[Instructions to follow] Begin at the first line below and copy each line exactly, ending with the line where "l.new(uv.outputs[0], sp.inputs[0])" appears.

[Information provided]
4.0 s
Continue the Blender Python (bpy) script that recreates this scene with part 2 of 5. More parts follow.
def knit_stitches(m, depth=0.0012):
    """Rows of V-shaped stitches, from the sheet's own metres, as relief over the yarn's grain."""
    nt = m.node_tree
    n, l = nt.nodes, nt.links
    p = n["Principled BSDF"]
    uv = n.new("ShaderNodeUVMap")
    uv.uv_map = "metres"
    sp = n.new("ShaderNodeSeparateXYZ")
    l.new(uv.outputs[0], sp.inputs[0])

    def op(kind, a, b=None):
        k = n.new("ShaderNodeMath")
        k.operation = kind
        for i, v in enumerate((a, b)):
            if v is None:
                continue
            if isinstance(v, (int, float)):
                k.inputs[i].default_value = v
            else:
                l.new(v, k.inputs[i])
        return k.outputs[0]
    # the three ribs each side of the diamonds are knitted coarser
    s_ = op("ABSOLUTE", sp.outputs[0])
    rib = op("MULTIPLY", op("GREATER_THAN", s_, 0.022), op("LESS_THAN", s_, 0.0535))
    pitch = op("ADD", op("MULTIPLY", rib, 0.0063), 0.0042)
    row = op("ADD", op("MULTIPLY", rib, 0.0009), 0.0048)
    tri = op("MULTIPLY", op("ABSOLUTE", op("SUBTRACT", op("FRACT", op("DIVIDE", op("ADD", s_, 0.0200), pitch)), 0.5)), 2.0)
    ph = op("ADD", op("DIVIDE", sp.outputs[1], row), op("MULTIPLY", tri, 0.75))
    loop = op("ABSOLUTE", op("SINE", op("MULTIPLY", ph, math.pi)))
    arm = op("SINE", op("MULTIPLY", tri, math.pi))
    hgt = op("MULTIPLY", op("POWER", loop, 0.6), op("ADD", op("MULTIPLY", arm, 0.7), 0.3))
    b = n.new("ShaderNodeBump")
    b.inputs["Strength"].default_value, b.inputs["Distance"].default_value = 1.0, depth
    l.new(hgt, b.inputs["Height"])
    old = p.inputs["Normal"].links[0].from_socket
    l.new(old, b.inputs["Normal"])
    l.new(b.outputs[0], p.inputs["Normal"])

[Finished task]
4.0 s
Continue the Blender Python (bpy) script that recreates this scene with part 2 of 5. More parts follow.
def knit_stitches(m, depth=0.0012):
    """Rows of V-shaped stitches, from the sheet's own metres, as relief over the yarn's grain."""
    nt = m.node_tree
    n, l = nt.nodes, nt.links
    p = n["Principled BSDF"]
    uv = n.new("ShaderNodeUVMap")
    uv.uv_map = "metres"
    sp = n.new("ShaderNodeSeparateXYZ")
    l.new(uv.outputs[0], sp.inputs[0])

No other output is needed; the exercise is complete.